--- start of SUPPLIED DATA ---
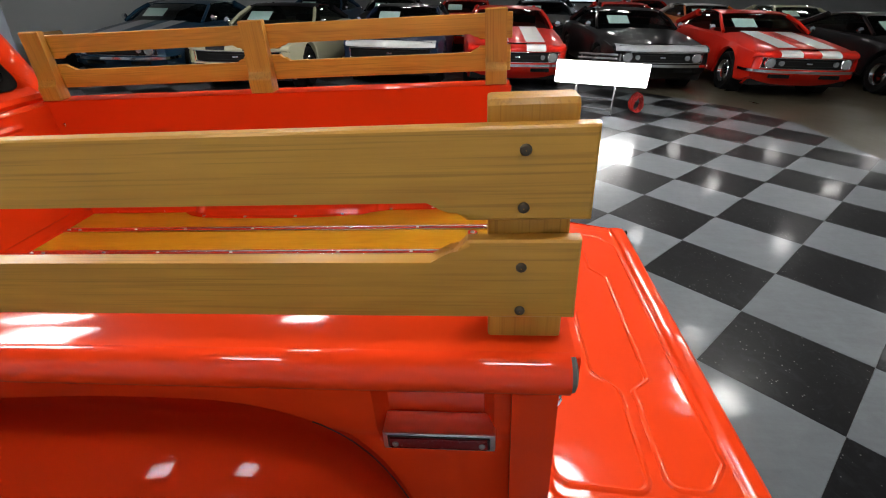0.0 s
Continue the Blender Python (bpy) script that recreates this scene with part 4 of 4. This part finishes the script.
# ---- parked cars ----
def curve(pts, y):
    """A smooth line near (y, value) pairs."""
    ys, vs = [p[0] for p in pts], [p[1] for p in pts]
    return float(sum(np.interp(y + d, ys, vs) * w for d, w in ((-0.16, 0.1), (-0.08, 0.2), (0.0, 0.4), (0.08, 0.2), (0.16, 0.1))))


HEADLENS = plain("grey_headlamp_glass", (0.20, 0.21, 0.22), 0.1, 0.9, 200, 0.3, 0.1)


def car_paint(name, col):
    m = Nodes(name, 0.35, 0.0, 0.5, 0.03)
    m.set("Specular IOR Level", 0.08)
    m.set("Base Color", m.mix(m.math("MULTIPLY", m.noise(m.coords(), 5.0, 3), 0.3), col, tuple(c * 0.75 for c in col)))
    return m.mat


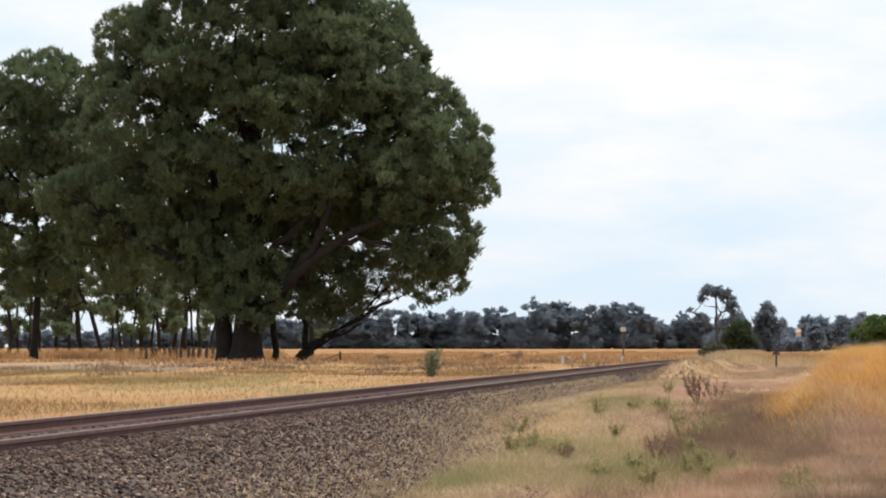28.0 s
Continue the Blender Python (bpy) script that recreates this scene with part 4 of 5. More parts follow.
for n, marks in PAINTED.items():
    rng_p = random.Random(100 + n)
    for m in marks:
        if m[0] == "patch":
            add_patch(WAGONS[n], rng_p, *m[1:])
        elif m[0] == "piece":
            add_piece(WAGONS[n], rng_p, *m[1:])
        elif m[0] == "arch":
            add_arches(WAGONS[n], rng_p, *m[1:])
        else:
            add_tag(WAGONS[n], rng_p, *m[1:])


# ------------------------------------------------------------------ trees
def tufts(rng, spots, outs, size, blades, width, flat=0.0, fan=0.75):
    """Sprays of narrow leaves: arrays of vertices and triangles for tufts at spots that face along outs."""
    n = len(spots)
    d = rng.normal(size=(n, blades, 3)) * fan + outs[:, None, :]
    d[..., 2] *= 1 - flat
    d /= np.linalg.norm(d, axis=2, keepdims=True) + 1e-9
    length = size * rng.uniform(0.55, 1.25, (n, blades, 1))
    face = outs[:, None, :] + rng.normal(size=(n, blades, 3)) * 0.45  # the leaves turn their faces outwards
    side = np.cross(face, d)
    side /= np.linalg.norm(side, axis=2, keepdims=True) + 1e-9
    root = spots[:, None, :] + rng.normal(size=(n, blades, 3)) * size * 0.25
    w = width * rng.uniform(0.6, 1.3, (n, blades, 1))
    v = np.stack([root + side * w, root + d * length + side * w * 0.25, root - side * w], axis=2).reshape(-1, 3)
    return v, np.arange(len(v)).reshape(-1, 3)


def crown_points(rng, lobes, total, knot=0.8, per=24, hollow=0.55):
    """Points in small knots of foliage that sit in the outer shells of several lobes (x, y, z, rx, ry, rz), and the way outwards at each."""
    area = np.array([a[3] * a[4] + a[4] * a[5] + a[3] * a[5] for a in lobes])
    spots, outs = [], []
    for lobe, share in zip(lobes, area / area.sum()):
        n = max(3, int(total * share / per))
        u = rng.normal(size=(n, 3))
        u /= np.linalg.norm(u, axis=1, keepdims=True)
        r = hollow + (1.04 - hollow) * rng.random((n, 1)) ** 0.45
        centre = np.array(lobe[:3]) + u * r * np.array(lobe[3:])
        size = knot * rng.uniform(0.6, 1.3, (n, 1, 1))
        off = rng.normal(size=(n, per, 3)) * [0.55, 0.55, 0.38] * size
        spots.append((centre[:, None, :] + off).reshape(-1, 3))
        o = u[:, None, :] * 0.5 + off / size + [0, 0, 0.35]
        outs.append((o / (np.linalg.norm(o, axis=2, keepdims=True) + 1e-9)).reshape(-1, 3))
    return np.vstack(spots), np.vstack(outs)


def limb(bm, a, b, r0, r1, sag=0.0, sides=7, rng=None):
    a, b = Vector(a), Vector(b)
    pts = []
    for i in range(6):
        u = i / 5
        p = a.lerp(b, u)
        p.z += sag * math.sin(math.pi * u)
        if rng is not None and 0 < i < 5:
            p += Vector(rng.normal(size=3)) * min(0.14, (b - a).length * 0.03)
        pts.append(p)
    tube(bm, pts, [r0 + (r1 - r0) * i / 5 for i in range(6)], sides)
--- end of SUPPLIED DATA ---
WORK TO BE COMPLETED:
All of the material above needs to be restated exactly, with no pictures.

EXERCISE RESPONSE:
0.0 s
Continue the Blender Python (bpy) script that recreates this scene with part 4 of 4. This part finishes the script.
# ---- parked cars ----
def curve(pts, y):
    """A smooth line near (y, value) pairs."""
    ys, vs = [p[0] for p in pts], [p[1] for p in pts]
    return float(sum(np.interp(y + d, ys, vs) * w for d, w in ((-0.16, 0.1), (-0.08, 0.2), (0.0, 0.4), (0.08, 0.2), (0.16, 0.1))))


HEADLENS = plain("grey_headlamp_glass", (0.20, 0.21, 0.22), 0.1, 0.9, 200, 0.3, 0.1)


def car_paint(name, col):
    m = Nodes(name, 0.35, 0.0, 0.5, 0.03)
    m.set("Specular IOR Level", 0.08)
    m.set("Base Color", m.mix(m.math("MULTIPLY", m.noise(m.coords(), 5.0, 3), 0.3), col, tuple(c * 0.75 for c in col)))
    return m.mat


28.0 s
Continue the Blender Python (bpy) script that recreates this scene with part 4 of 5. More parts follow.
for n, marks in PAINTED.items():
    rng_p = random.Random(100 + n)
    for m in marks:
        if m[0] == "patch":
            add_patch(WAGONS[n], rng_p, *m[1:])
        elif m[0] == "piece":
            add_piece(WAGONS[n], rng_p, *m[1:])
        elif m[0] == "arch":
            add_arches(WAGONS[n], rng_p, *m[1:])
        else:
            add_tag(WAGONS[n], rng_p, *m[1:])


# ------------------------------------------------------------------ trees
def tufts(rng, spots, outs, size, blades, width, flat=0.0, fan=0.75):
    """Sprays of narrow leaves: arrays of vertices and triangles for tufts at spots that face along outs."""
    n = len(spots)
    d = rng.normal(size=(n, blades, 3)) * fan + outs[:, None, :]
    d[..., 2] *= 1 - flat
    d /= np.linalg.norm(d, axis=2, keepdims=True) + 1e-9
    length = size * rng.uniform(0.55, 1.25, (n, blades, 1))
    face = outs[:, None, :] + rng.normal(size=(n, blades, 3)) * 0.45  # the leaves turn their faces outwards
    side = np.cross(face, d)
    side /= np.linalg.norm(side, axis=2, keepdims=True) + 1e-9
    root = spots[:, None, :] + rng.normal(size=(n, blades, 3)) * size * 0.25
    w = width * rng.uniform(0.6, 1.3, (n, blades, 1))
    v = np.stack([root + side * w, root + d * length + side * w * 0.25, root - side * w], axis=2).reshape(-1, 3)
    return v, np.arange(len(v)).reshape(-1, 3)


def crown_points(rng, lobes, total, knot=0.8, per=24, hollow=0.55):
    """Points in small knots of foliage that sit in the outer shells of several lobes (x, y, z, rx, ry, rz), and the way outwards at each."""
    area = np.array([a[3] * a[4] + a[4] * a[5] + a[3] * a[5] for a in lobes])
    spots, outs = [], []
    for lobe, share in zip(lobes, area / area.sum()):
        n = max(3, int(total * share / per))
        u = rng.normal(size=(n, 3))
        u /= np.linalg.norm(u, axis=1, keepdims=True)
        r = hollow + (1.04 - hollow) * rng.random((n, 1)) ** 0.45
        centre = np.array(lobe[:3]) + u * r * np.array(lobe[3:])
        size = knot * rng.uniform(0.6, 1.3, (n, 1, 1))
        off = rng.normal(size=(n, per, 3)) * [0.55, 0.55, 0.38] * size
        spots.append((centre[:, None, :] + off).reshape(-1, 3))
        o = u[:, None, :] * 0.5 + off / size + [0, 0, 0.35]
        outs.append((o / (np.linalg.norm(o, axis=2, keepdims=True) + 1e-9)).reshape(-1, 3))
    return np.vstack(spots), np.vstack(outs)


def limb(bm, a, b, r0, r1, sag=0.0, sides=7, rng=None):
    a, b = Vector(a), Vector(b)
    pts = []
    for i in range(6):
        u = i / 5
        p = a.lerp(b, u)
        p.z += sag * math.sin(math.pi * u)
        if rng is not None and 0 < i < 5:
            p += Vector(rng.normal(size=3)) * min(0.14, (b - a).length * 0.03)
        pts.append(p)
    tube(bm, pts, [r0 + (r1 - r0) * i / 5 for i in range(6)], sides)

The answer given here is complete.